> [Aim] Locate the line bearing "pose from metres" in the material below, then reproduce it and each following line up to and including the line bearing "of a camera".

□ □ □ □ □

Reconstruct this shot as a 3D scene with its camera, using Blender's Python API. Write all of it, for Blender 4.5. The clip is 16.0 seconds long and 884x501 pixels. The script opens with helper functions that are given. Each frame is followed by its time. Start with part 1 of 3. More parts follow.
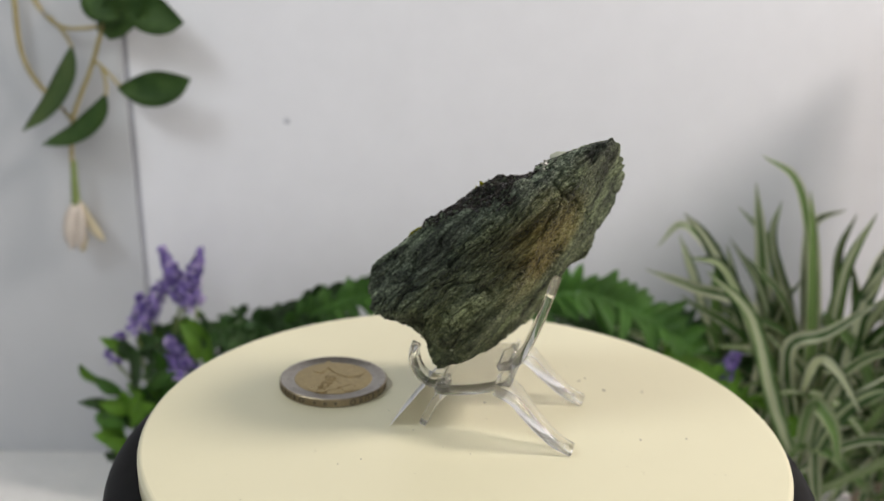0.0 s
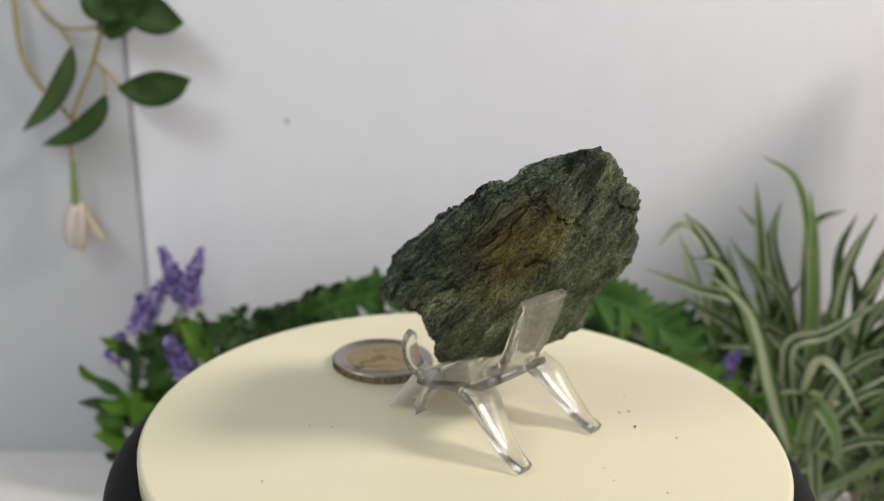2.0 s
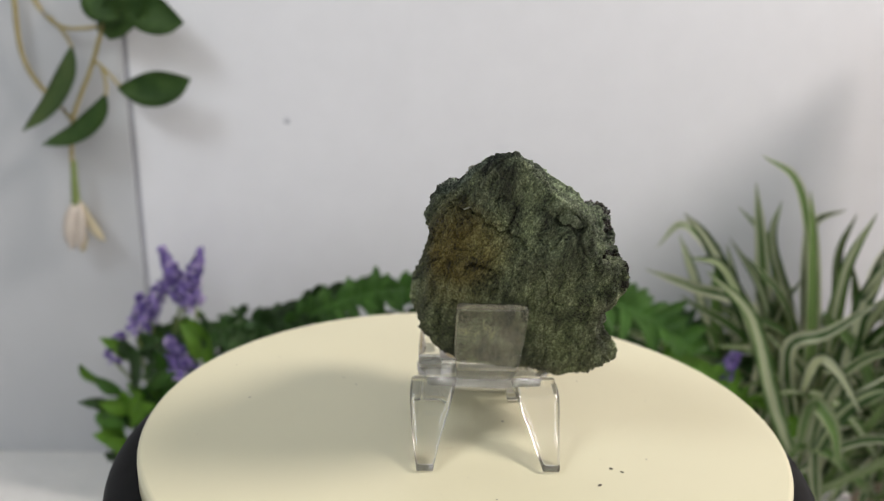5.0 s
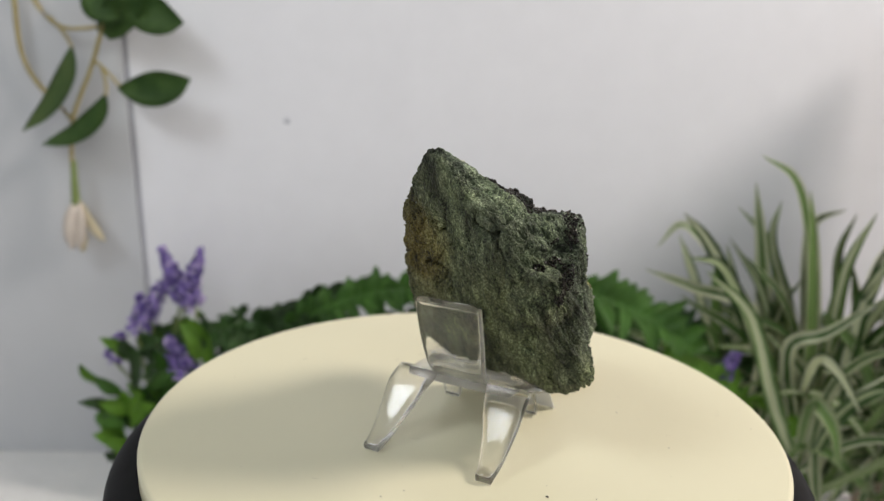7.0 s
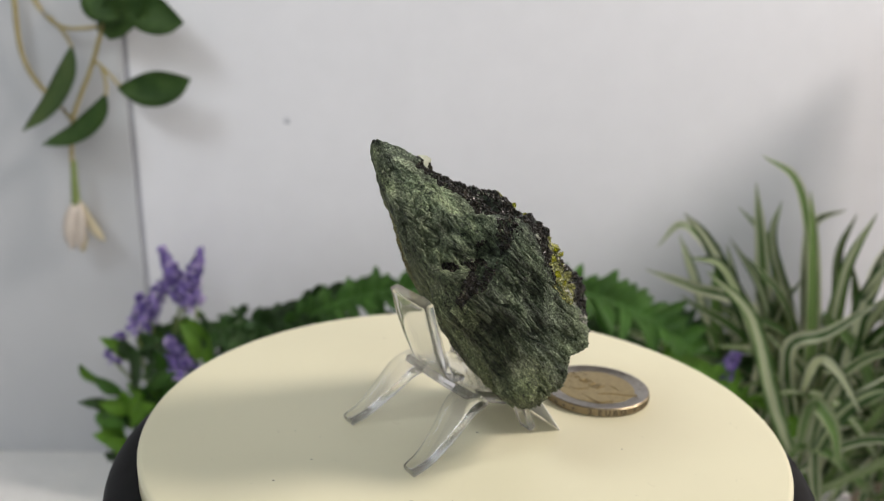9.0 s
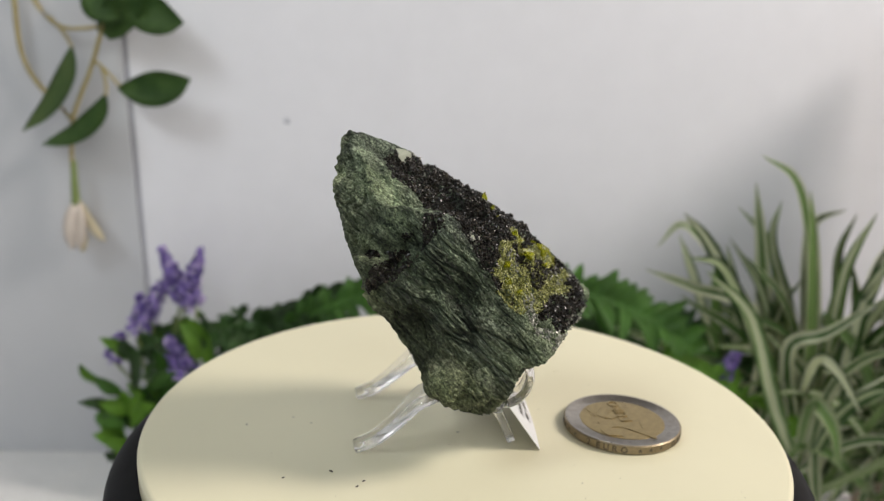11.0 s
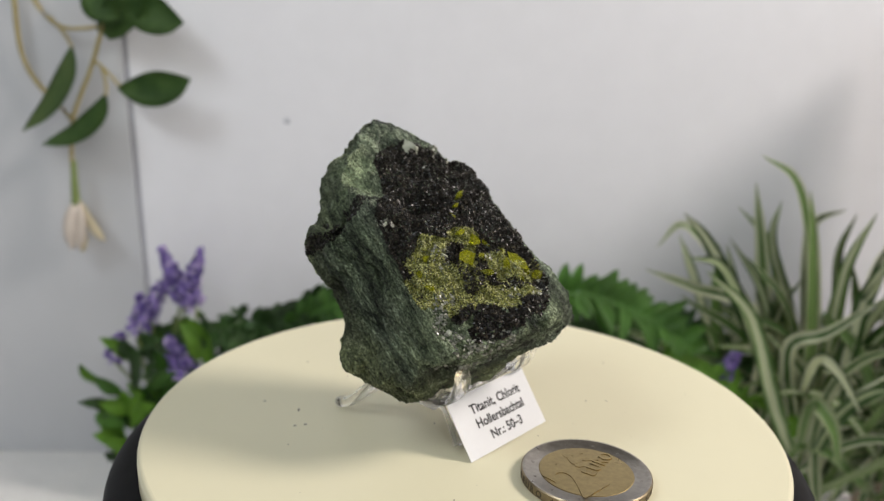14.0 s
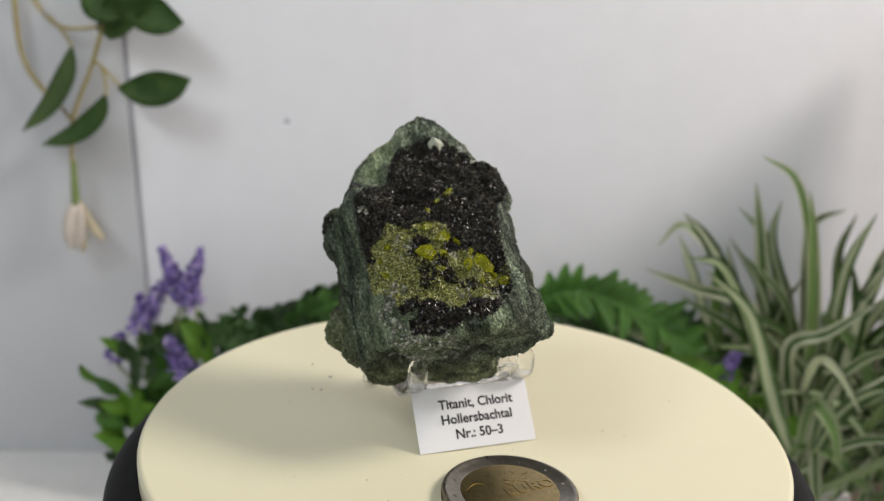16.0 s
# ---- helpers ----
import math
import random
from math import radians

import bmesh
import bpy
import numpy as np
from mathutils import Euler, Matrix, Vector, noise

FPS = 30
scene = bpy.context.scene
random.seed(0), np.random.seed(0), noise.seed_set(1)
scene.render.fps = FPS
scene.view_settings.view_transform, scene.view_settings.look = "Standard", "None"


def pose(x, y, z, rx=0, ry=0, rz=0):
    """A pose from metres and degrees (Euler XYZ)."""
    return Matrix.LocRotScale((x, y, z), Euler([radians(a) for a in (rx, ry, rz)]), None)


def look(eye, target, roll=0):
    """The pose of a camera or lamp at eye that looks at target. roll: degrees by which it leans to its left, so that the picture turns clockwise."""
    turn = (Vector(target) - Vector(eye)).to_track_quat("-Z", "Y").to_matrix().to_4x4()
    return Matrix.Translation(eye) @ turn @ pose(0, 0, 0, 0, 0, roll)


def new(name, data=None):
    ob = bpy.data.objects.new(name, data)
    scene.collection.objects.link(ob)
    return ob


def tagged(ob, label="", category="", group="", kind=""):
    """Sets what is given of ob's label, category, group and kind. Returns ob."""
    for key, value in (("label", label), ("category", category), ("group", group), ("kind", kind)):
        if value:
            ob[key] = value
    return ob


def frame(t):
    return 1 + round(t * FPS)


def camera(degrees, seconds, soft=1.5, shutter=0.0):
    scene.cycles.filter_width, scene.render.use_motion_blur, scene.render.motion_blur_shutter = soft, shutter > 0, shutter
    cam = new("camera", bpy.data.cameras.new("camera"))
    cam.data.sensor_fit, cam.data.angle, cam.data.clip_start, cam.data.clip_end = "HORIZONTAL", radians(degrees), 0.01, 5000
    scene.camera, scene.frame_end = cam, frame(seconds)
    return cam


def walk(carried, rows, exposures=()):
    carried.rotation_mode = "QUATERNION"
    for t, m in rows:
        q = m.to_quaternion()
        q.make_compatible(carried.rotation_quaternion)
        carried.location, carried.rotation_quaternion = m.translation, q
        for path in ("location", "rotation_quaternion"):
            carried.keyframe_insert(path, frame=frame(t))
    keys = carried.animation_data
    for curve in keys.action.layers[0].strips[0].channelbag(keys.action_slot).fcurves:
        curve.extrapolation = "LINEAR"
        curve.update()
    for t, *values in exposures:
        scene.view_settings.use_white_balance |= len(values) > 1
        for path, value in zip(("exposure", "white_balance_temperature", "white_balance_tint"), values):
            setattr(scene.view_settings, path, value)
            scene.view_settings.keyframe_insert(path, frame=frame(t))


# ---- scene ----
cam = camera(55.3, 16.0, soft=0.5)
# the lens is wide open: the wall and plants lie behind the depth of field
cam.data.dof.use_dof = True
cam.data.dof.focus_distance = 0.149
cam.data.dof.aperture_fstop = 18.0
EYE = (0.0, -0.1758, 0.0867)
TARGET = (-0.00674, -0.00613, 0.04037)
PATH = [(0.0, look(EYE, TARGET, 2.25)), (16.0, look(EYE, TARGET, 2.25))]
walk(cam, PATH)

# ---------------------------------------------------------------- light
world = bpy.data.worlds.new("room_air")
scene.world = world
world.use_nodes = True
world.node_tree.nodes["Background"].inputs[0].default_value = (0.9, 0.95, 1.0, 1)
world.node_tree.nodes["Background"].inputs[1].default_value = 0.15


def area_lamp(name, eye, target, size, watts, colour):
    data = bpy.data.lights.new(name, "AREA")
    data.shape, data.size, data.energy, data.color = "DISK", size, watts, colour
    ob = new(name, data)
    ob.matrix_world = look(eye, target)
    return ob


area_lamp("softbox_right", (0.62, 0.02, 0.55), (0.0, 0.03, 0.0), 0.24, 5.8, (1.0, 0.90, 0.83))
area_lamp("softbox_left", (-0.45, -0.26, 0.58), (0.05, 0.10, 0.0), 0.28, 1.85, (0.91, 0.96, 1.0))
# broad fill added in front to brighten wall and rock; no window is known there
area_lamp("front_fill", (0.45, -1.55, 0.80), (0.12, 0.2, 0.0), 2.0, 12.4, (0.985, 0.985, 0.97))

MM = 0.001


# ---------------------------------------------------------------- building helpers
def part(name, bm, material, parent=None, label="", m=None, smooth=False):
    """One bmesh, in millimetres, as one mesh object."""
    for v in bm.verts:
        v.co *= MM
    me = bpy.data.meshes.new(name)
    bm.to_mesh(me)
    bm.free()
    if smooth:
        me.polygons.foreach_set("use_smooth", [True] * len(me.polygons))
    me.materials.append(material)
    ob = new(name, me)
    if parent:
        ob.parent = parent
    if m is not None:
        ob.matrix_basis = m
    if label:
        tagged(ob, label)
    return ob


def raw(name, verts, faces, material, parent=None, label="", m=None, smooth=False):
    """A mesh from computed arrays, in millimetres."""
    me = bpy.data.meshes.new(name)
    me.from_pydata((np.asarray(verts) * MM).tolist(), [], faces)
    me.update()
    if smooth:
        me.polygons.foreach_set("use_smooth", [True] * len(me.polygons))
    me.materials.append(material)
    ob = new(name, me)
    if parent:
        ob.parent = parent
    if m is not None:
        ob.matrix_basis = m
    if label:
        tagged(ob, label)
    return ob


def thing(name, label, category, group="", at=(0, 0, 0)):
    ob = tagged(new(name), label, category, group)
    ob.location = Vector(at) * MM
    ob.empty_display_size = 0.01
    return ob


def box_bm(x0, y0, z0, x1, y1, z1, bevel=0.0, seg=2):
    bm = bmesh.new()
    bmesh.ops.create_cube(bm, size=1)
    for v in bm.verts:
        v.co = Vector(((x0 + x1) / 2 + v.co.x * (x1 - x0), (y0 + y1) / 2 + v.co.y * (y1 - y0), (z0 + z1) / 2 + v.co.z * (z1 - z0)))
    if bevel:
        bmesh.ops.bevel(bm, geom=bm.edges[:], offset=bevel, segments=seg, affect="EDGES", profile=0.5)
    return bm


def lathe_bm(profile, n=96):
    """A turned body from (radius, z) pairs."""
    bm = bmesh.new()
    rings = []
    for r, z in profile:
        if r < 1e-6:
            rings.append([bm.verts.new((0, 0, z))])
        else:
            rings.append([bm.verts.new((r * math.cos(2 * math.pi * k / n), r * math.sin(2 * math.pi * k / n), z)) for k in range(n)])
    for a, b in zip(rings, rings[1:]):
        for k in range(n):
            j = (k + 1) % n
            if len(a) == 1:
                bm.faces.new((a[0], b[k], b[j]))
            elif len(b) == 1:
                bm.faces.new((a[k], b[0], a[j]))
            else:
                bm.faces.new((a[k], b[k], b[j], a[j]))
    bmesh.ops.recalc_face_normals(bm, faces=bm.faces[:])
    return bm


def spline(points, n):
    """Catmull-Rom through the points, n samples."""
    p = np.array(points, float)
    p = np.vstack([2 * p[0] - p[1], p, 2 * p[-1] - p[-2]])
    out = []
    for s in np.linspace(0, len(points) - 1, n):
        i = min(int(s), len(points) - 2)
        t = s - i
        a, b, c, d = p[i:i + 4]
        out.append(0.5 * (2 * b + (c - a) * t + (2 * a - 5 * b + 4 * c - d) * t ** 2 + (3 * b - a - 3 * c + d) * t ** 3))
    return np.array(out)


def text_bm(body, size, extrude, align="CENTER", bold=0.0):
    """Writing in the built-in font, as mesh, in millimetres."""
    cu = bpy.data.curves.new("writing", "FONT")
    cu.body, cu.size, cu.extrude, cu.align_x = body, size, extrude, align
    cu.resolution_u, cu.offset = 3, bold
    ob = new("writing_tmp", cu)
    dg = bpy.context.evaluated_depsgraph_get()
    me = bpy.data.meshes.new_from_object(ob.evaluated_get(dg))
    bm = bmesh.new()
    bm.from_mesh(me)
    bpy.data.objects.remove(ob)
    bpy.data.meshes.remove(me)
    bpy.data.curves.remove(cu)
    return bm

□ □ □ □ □

> [Output for this exercise]
    """A pose from metres and degrees (Euler XYZ)."""
    return Matrix.LocRotScale((x, y, z), Euler([radians(a) for a in (rx, ry, rz)]), None)


def look(eye, target, roll=0):
    """The pose of a camera or lamp at eye that looks at target. roll: degrees by which it leans to its left, so that the picture turns clockwise."""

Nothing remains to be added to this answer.